А и я с тобой, я теперь тебя не оставлю, на всю жизнь с тобой иду, раздаются подле него милые, проникновенные чувством слова Грушеньки. И вот загорелось всё сердце его и устремилось к какому-то свету, и хочется ему жить и жить. идти и идти в какой-то путь, к новому зовущему свету, и скорее, скорее, теперь же, сейчас!

Чту? Куда? восклицает он, открывая глаза и садясь на свой сундук, совсем как бы очнувшись от обморока, а сам светло улыбаясь. Над ним стоит Николай Парфенович и приглашает его выслушать и подписать протокол. Догадался Митя, что спал он час или более, но он Николая Парфеновича не слушал. Его вдруг поразило, что под головой у него очутилась подушка, которой однако не было, когда он склонился в бессилии на сундук.

Кто это мне под голову подушку принес? Кто был такой добрый человек! воскликнул он с каким-то восторженным, благодарным чувством и плачущим каким-то голосом, будто и Бог знает какое благодеяние оказали ему. Добрый человек так потом и остался в неизвестности, кто-нибудь из понятых, а может быть и писарек Николая Парфеновича распорядились подложить ему подушку из сострадания, но вся душа его как бы сотряслась от слез.
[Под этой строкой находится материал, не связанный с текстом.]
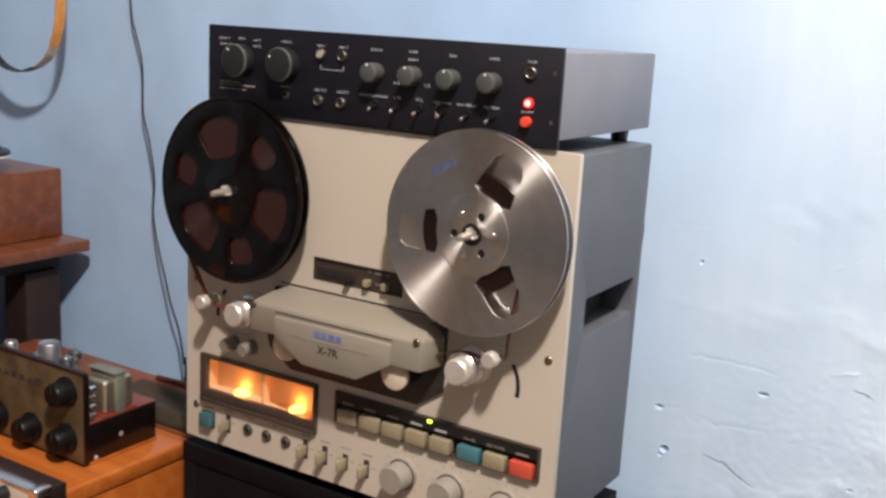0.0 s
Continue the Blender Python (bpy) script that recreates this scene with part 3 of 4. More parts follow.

Он подошел к столу и объявил, что подпишет всё, чту угодно.

Я хороший сон видел, господа, странно как-то произнес он, с каким-то новым, словно радостью озаренным лицом (14; 456-457).

При изображении Дмитрия Карамазова Достоевский очевидно пристрастен в том смысле, что, характеризуя его со слов других героев как человека крайностей, часто низкого, сладострастного и необузданного в гневе, автор в то же время ему симпатизирует и пытается оправдать в глазах читателей. И хотя по ходу действия Митя равно совершает как бесчестные, так и благородные поступки, Достоевский просветляет его образ, показывая Митю преимущественно в состоянии мучительного борения и победы над собой. (Только в двух случаях Дмитрий представлен подчеркнуто негативно: когда он врывается в дом отца и в гневе избивает его ногами по лицу, а также когда он оттаскивает на улице за бороденку капитана Снегирева, не обращая внимания на мольбы о прощении его сына Илюши. Однако последний эпизод дан только в пересказе Снегирева, то есть остается за кадром).

В результате Дмитрий предстает в романе как страстный, но сердечный, кающийся человек. Спасительной его чертой следует признать неизменное великодушие. Он готов простить отца, обманом лишившего его наследства и постоянно злоумышляющего против него, прощает Грушеньку, тайком от него сбежавшую к поляку, прощает Катю, выступившую против него на суде и погубившую его (Клянусь Богом и Страшным судом Его, в крови отца моего не виновен! Катя, прощаю тебе!.. - 15; 178).